Here are the longitudes of the "weirdnesses" that have happened since 17th:
Tripoli, civil unrest - 13° 11' E
Benghazi, civil unrest - 20° 04' E
Yemen, civil unrest - 44° 12' E
Mali, stadium stampede - 8° 00' W
Philippines, Bulusan volcano - 124° 03' E
Christchurch NZ, 6.3 earthquake - 172° 37' E
Not a single one at a so-called "tetrahedral point." Meanwhile, at the other tetrahedral longitude matching Giza and Madison, 151° E, not a lot was happening, weird or otherwise. It's almost all ocean, Richard. So if the "model" really did predict what he claimed, the model is hereby falsified.
I had to laugh when Hoagland twice referred to the Russian work as well-founded and validated. Here's what the wikipedia article has to say, in part:
"The torsion field concept was conceived in the Soviet Union by a group of physicists in the 1980s. The group, led by Anatoly Akimov and Gennady Shipov, began the research as the state-sponsored Center for Nontraditional Technologies, but was disbanded in 1991 when their research was exposed as a fraud and an embezzlement of State funding..."
His opinions are pure hot air, and it's a thousand pities that the producers of Coast to Coast are too ignorant to get the point.
Launch of the shuttle Discovery is set for next Thursday. Keep an eye on the way it launches, and remember that Hoagland has stated that this will be the first 'post-Newtonian' mission. According to him, it will derive its energy from a hyperdimensional torsion field.
Update: WRONG AGAIN!
Expat, perhaps Hoagland has forgotten it, but he actually said that Von Braun used this "new physics" on Apollo. Sure it was some time ago (on a C2C show with Joseph Farrell), but he did say it. You know, he should really try to keep better track of his own BS.
Updated 22 feb
Expat, as I've said before, it's not ignorance that drives C2C to invite him on, it's apathy. As long as Noory thinks Hoagland can hold an audience long enough for the sponsors to sell stuff, he'll be invited. Notice though, that he had to invite himself to that particular party. He's usually only invited for 5 minute updates these days. And considering how badly the last one of those went (not even the faithful are completely buying the comet=spaceship thing), it will probably be awhile for one of those too.
BTW, that bit about the Pyramids helping generate the rebellion in Egypt is an interesting one. It's the second time he has mentioned it (the first was in another 5 minute news update last week), so it must be part of his mythology now. What's really interesting about it is that after the first time he said that, James Concannon and I had a bit of a go around with Robin Falkov about it on Hoagland's public FB page.

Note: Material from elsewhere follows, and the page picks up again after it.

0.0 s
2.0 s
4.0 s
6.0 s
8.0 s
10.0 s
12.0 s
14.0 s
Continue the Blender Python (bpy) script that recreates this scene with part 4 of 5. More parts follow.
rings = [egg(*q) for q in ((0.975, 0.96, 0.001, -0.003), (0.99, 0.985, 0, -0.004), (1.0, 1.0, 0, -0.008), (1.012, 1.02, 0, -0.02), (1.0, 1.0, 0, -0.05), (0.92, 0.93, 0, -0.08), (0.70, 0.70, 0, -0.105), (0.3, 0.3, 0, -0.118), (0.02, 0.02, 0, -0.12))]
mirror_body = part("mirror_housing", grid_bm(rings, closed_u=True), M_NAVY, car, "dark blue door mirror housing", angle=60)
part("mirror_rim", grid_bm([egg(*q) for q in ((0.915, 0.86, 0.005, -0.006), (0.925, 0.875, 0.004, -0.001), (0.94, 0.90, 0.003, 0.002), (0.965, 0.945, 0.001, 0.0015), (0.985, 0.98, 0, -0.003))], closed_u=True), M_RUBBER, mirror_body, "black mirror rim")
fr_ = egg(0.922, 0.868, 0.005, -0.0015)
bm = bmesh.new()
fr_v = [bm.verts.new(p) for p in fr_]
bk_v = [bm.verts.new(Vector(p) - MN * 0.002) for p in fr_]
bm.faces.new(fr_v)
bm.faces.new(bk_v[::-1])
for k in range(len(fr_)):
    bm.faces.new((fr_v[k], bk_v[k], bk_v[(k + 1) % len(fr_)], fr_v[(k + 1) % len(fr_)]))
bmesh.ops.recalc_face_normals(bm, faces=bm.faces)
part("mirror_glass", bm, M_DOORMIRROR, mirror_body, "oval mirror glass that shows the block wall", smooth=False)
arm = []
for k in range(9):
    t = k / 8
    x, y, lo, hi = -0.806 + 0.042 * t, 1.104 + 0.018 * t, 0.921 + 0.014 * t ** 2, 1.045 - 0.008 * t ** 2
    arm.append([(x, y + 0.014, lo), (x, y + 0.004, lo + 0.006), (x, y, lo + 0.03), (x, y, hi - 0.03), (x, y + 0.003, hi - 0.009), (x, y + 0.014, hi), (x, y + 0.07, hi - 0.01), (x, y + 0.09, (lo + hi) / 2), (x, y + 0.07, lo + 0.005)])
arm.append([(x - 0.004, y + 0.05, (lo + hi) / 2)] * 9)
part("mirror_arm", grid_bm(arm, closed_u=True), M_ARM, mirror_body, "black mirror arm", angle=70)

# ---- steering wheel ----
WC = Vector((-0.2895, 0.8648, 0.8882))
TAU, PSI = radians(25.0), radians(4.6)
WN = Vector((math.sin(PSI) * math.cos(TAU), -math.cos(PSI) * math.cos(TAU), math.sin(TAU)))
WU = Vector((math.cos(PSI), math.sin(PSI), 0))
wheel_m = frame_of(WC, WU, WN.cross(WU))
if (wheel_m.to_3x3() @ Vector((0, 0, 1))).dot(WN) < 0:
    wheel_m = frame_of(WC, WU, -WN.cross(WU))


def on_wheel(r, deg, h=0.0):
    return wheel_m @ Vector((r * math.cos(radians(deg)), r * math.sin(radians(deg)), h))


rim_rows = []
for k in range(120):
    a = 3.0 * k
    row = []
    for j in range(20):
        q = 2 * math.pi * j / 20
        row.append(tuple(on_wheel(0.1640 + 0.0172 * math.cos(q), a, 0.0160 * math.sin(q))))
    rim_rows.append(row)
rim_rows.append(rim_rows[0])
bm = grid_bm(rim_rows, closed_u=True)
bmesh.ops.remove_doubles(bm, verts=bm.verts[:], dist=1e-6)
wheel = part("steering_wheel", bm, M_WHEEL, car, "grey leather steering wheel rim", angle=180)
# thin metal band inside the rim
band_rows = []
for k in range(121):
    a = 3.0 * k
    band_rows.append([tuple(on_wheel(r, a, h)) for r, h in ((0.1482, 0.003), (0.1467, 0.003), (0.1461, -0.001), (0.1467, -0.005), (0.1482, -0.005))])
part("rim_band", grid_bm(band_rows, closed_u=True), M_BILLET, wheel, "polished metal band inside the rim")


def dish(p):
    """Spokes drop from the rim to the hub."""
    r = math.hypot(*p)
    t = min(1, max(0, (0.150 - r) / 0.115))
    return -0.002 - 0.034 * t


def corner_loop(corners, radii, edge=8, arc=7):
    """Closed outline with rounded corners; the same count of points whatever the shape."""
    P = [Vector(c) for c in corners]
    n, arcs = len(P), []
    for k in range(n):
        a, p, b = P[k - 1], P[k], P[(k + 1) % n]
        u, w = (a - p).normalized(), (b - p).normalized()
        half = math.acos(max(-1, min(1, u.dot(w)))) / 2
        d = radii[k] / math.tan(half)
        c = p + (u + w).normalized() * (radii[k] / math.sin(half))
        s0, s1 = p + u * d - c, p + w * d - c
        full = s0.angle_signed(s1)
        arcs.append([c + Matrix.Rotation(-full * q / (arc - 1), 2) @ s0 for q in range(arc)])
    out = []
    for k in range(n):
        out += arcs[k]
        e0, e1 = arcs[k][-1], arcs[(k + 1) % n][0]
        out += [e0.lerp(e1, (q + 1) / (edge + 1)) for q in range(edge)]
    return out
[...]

At first, she denied he ever said anything of the sort. Her tone at that point indicated she thought the whole idea was down right silly. Then James sent her a transcript of the segment, and suddenly she was back pedaling. She didn't admit she was wrong, just that we weren't understanding what Richard was really saying. She went on to deny that Richard's model is Egyptian (even though it involves some monuments on a plateau within quick driving distance of Cairo), and again acted as if we were speaking an alien language. I don't know if the woman just doesn't really listen to what Richard is saying (my wife sometimes zones me out too), or she is just as dishonest as Richard.
Robin looks pretty hot, but then a lot of those dotty New Age wimmin do. She's probably just crazy.

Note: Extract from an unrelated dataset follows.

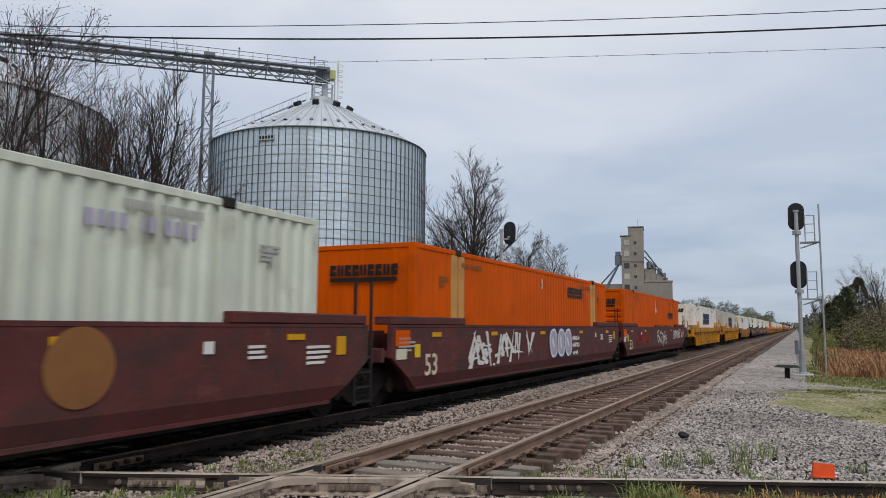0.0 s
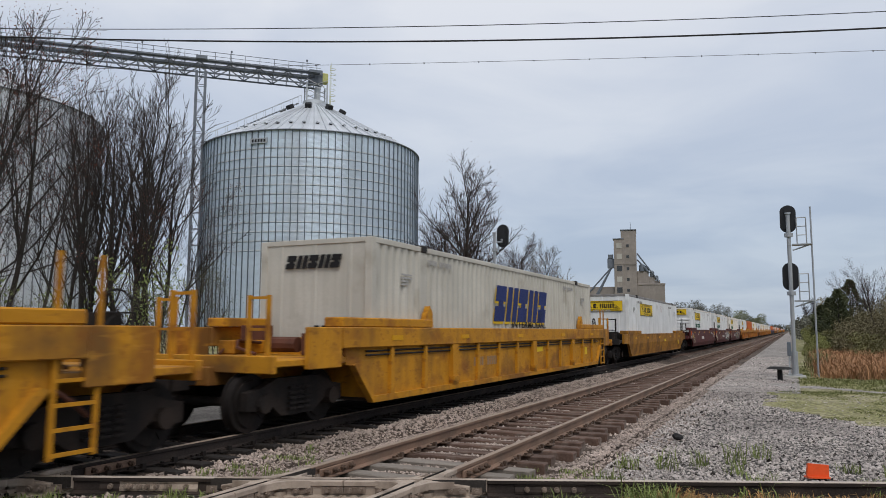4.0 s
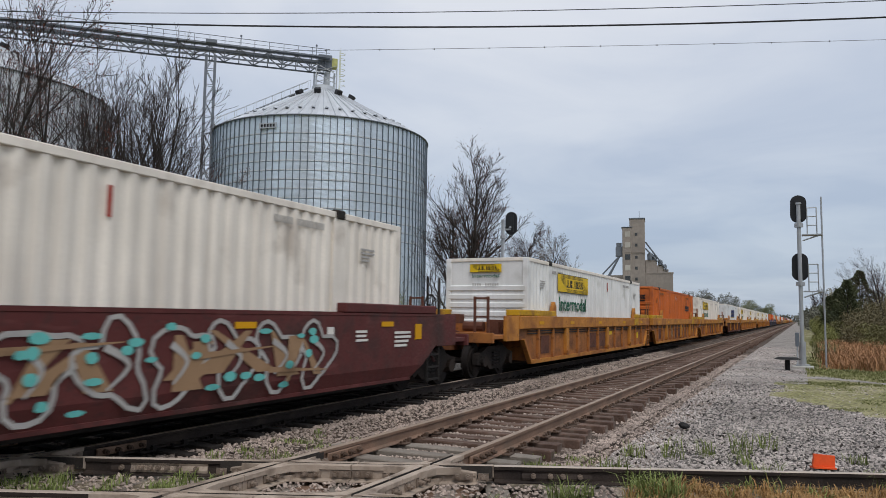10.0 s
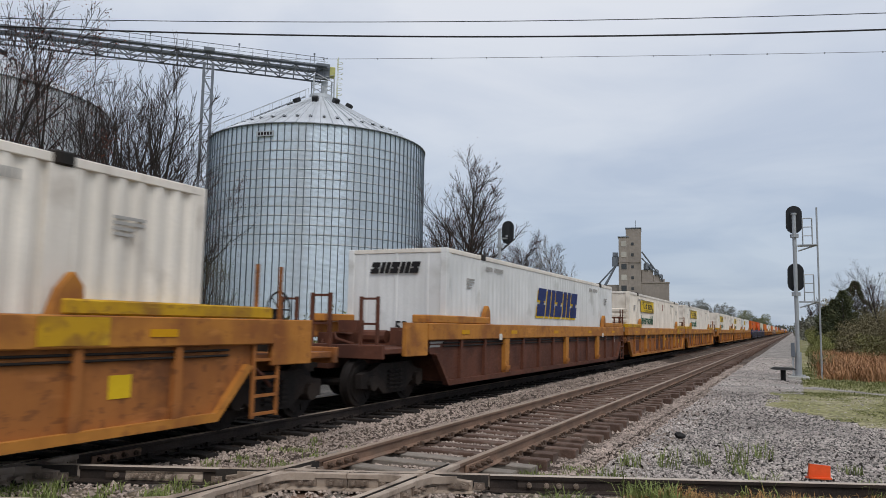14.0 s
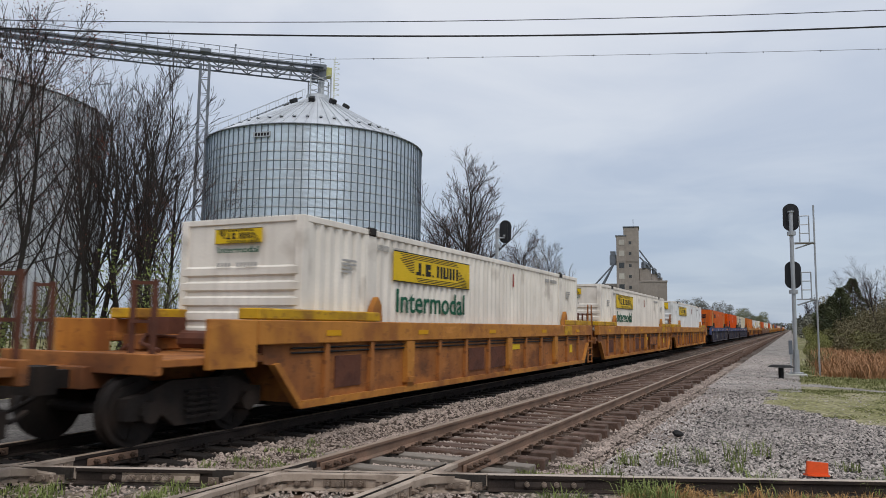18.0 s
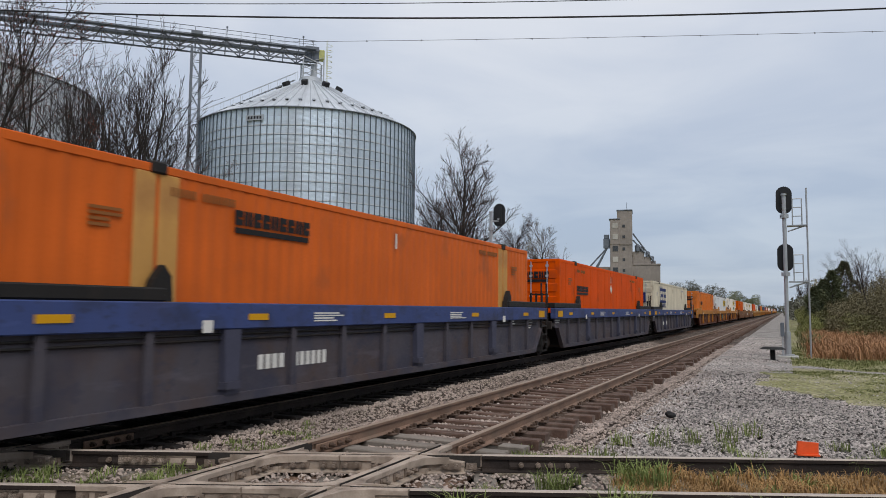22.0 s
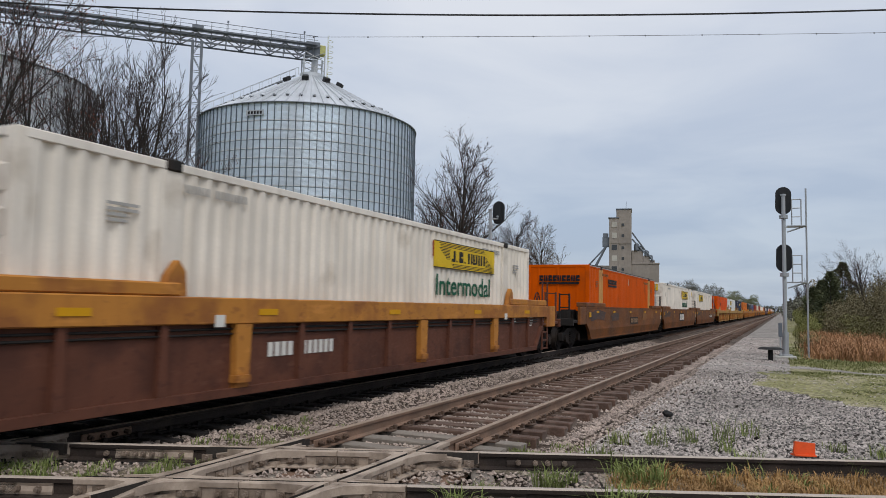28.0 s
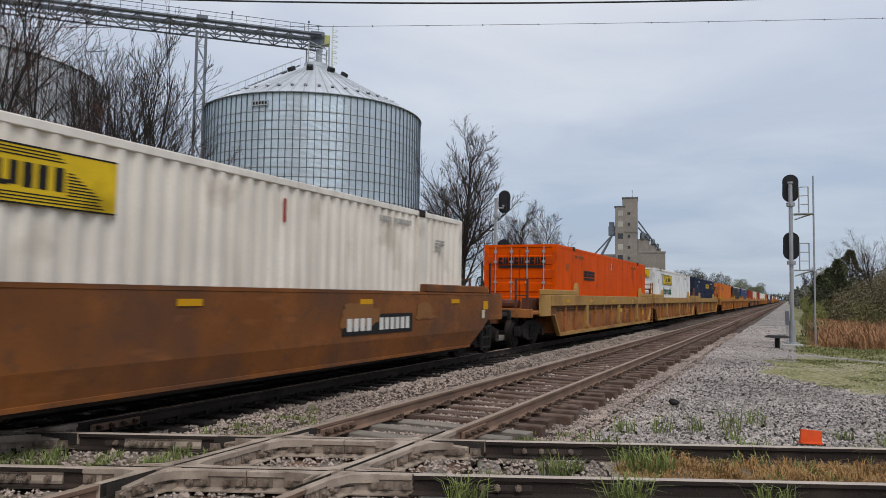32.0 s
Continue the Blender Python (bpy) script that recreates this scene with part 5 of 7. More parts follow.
def decor_trim(inner):
    """Pale strip and dark lip along the top rail."""
    def d(c):
        for s in (0, 180):
            t = pose(0, 0, 0, 0, 0, s)
            kept("rail_strip", (), lambda: box(BOX_W - 0.05, BOX_W + 0.006, -BOX_L / 2 + 0.1, BOX_L / 2 - 0.1, BOX_T - 0.052, BOX_T - 0.016), "mark_grey", c, m=t)
            kept("rail_lip", (), lambda: box(BOX_W - 0.05, BOX_W + 0.010, -BOX_L / 2 + 0.1, BOX_L / 2 - 0.1, BOX_T - 0.014, BOX_T + 0.012), "black_steel", c, m=t)
        inner(c)
    return d


def diamond_plate():
    bm = bmesh.new()
    prism(bm, [(0, -0.2), (0.2, 0), (0, 0.2), (-0.2, 0)], XY, -0.004, 0.008)
    return bm


def decor_slant(y, w, h, z, words=False):
    def d(c):
        kept("logo_shadow", (w, h), lambda: slant_blocks(w, h), "mark_yellow", c, m=on_side(SX - 0.003, y - 0.05, z - 0.06))
        kept("logo_block", (w, h), lambda: slant_blocks(w, h), "mark_navy", c, "navy slanted block logo with yellow shadow", on_side(SX + 0.006, y, z))
        if words:
            part("lettering", text_mesh("INTERMODAL", 0.20, 3.1), "mark_black", c, "thin black word INTERMODAL", on_side(SX + 0.004, y + 0.6, 1.70))
        kept("logo_block", (1.3, 0.26), lambda: slant_blocks(1.3, 0.26), "mark_black", c, m=on_end(0.0, EY, 2.85))
        part("lettering", text_mesh("53 ft", 0.26), "mark_black", c, "black length mark", on_end(0.35, EY, 1.5))
        small_marks(c)
    return d


def decor_plain(y=-3.9):
    def d(c):
        kept("stencil", ("big",), lambda: bars([0.10, 0.10, 0.09, 0.10, -0.12, 0.04, 0.09, -0.05, 0.09, 0.09, 0.09, 0.09], 0.19, 0.055), "mark_lilac", c, m=on_side(SX, 4.70, 2.76))
        small_marks(c)
    return d


def decor_rail_logo(c):
    def field():
        bm = bmesh.new()
        for k in range(3):
            x = -1.33 + k * 0.9
            bx(bm, x, x + 0.86, -0.46, 0.46, 0.002, 0.007)
        return bm

    def letters():
        bm = bmesh.new()
        for k in range(3):
            x = -1.33 + k * 0.9
            bx(bm, x + 0.12, x + 0.74, 0.10, 0.28, 0.008, 0.011)
            bx(bm, x + 0.12, x + 0.74, -0.28, -0.10, 0.008, 0.011)
            if k < 2:
                bx(bm, x + 0.12 + 0.4 * k, x + 0.34 + 0.4 * k, -0.10, 0.10, 0.008, 0.0108)
        return bm

    kept("logo_field", (), field, "mark_navy", c, "navy squares with cut-out beige shapes", on_side(SX, -4.55, 2.46) @ Matrix.Diagonal((0.92, 1, 1, 1)))
    kept("logo_cut", (), letters, "cream_box", c, m=on_side(SX, -4.55, 2.46) @ Matrix.Diagonal((0.92, 1, 1, 1)))
    part("lettering", text_mesh("INTERMODAL", 0.24, 2.42), "mark_navy", c, "navy word INTERMODAL", on_side(SX + 0.004, -4.55, 1.84))
    kept("logo_field", ("end",), lambda: slab(0.7, 0.6), "mark_navy", c, m=on_end(0.5, EY - 0.012, 2.3))
    small_marks(c)


# ---- marks on the well cars ----
def stencil_set(extra=()):
    base = [
        ("stencil", ("w1",), lambda: lines(0.70, 0.30, 4, seed=1), "mark_grey", -8.85, 1.22, 0.0),
        ("stencil", ("w2",), lambda: lines(0.50, 0.22, 3, seed=4), "mark_white", 6.6, 1.20, 0.0),
        ("stencil", ("w3",), lambda: lines(0.66, 0.32, 4, seed=6), "mark_white", 8.0, 1.12, 0.0),
        ("stencil", ("w4",), lambda: slab(0.18, 0.16), "mark_white", 5.6, 1.28, 0.0),
        ("stencil", ("w4",), lambda: slab(0.18, 0.16), "mark_white", -5.4, 1.28, 0.0),
    ]
    return base + list(extra)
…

As a married spud, I won't comment on her hotness, but I do think getting a doctorate in oriental medicine (which sounds a lot like a PhD in superstition) does qualify someone as "dotty".
Saw the launch. Looked like rockets to me, but I'm not a "science adviser" to a late night radio talk show that specializes in nonsense, so who knows. My guess is Hoagland will drop the idea in whatever memory hole he puts his (increasing vast) failures.